Tati, como é chamada entre os amigos, tem um dos melhores salários entre os colegas do trabalho e hoje – com experiência e dezenas de qualificações – é referência para os motoristas mais novos da empresa. “Sempre que alguém novo é contratado fico responsável em monitorar, mostrar todo o funcionamento, manobras e segredos. Enfim, tudo que possa prevenir riscos e facilitar a vida na estrada”, finaliza.
Muitas transportadoras do Estado incentivaram mulheres a seguirem para volante por, falta de mão-de-obra masculina, mas com passar dos anos, os números demonstraram uma grata surpresa. De acordo com Toni Erick Silva, gerente de transporte da Bom Jesus Transportes, a empresa começou a contratar mulheres para dirigir caminhões há pouco mais de dois anos e alguns casos até paga pela mudança de categoria da CNH. Silva diz que hoje as mulheres representam mais de 7% do quadro de motoristas profissionais da transportadora e a meta é aumentar muito mais esse percentual dentro de pouco tempo. “Elas são caprichosas, cuidam bem do caminhão e são mais comunicativas e o respeito pela competência delas cresce de tal modo, que ganham espaço também na hora de ensinarem tudo que sabem em cursos de qualificação e reciclagem”, reconhece.
Valdineuza Santos, motorista com 10 anos de estrada, é uma das instrutoras dos cursos promovidos pelo Serviço Social do Transporte e o Serviço Nacional de Aprendizagem do Transporte (Sest/Senat). Há três anos ela se divide entre o volante e a arte de ensinar. Suas aulas são ministradas numa sala para 30 alunos, todos colegas de estrada. Além dos conhecimentos práticos, Valdineuza também transmite informações teóricas adquiridas nos cursos promovidos em turmas passadas e em sua pós-graduação, direcionada para o setor. “O caminhão exige muito, é preciso saber trabalhar e metodologias de trabalho não se aprende só na prática. É preciso também conhecer teoria e essas informações são transmitidas nesses cursos”.
A motorista e professora é uma das profissionais mais respeitadas da região de Rondonópolis, onde já qualificou centenas de colegas, inclusive o próprio marido. “Aprendi as primeiras lições de um caminhão com ele, anos depois fui eu que ensinei a ele algumas coisas sobre estrada e veículo. Mesmo com toda experiência, ele garantiu que não conhecia muita coisa que viu nos cursos”.

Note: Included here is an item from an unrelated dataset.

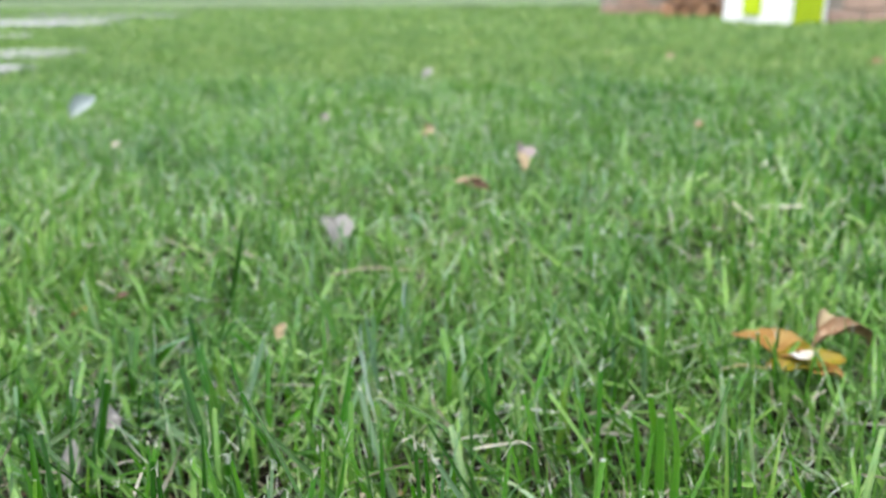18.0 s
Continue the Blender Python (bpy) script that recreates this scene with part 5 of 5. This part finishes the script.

O sexo “frágil” está presente também nesta e em outras capacitações oferecidas pelas entidades. Em 36 meses, aos menos 38 caminhoneiras estiveram presentes nos cursos. Leia Aparecida de Souza, por exemplo, está concluindo mais uma qualificação. A motorista de 37 anos começou a dirigir bem antes da idade permitida e já acumula 23 anos de rodagem. Filha de pai e mãe carreteiros, ela se apaixonou por caminhões aos 10 anos de idade e atualmente ela é uma das profissionais mais experientes do Centro-Oeste.
Leia trabalha com uma carreta graneleira no trecho entre Sorriso/MT e o Sul do Pará, uma das regiões mais críticas do País e mesmo com tanta bagagem profissional destaca que procura se reciclar constantemente. “Estou há bastante tempo nesta atividade e sei que o conhecimento é muito importante, pois é aqui que você corrige certos vícios”, afirma. Ainda segundo ela, as orientações fazem toda a diferença, principalmente no trânsito pesado de Mato Grosso, o qual exige muita atenção, prudência e cuidado. “Dirigir é uma arte que se aprende todos os dias”, conclui.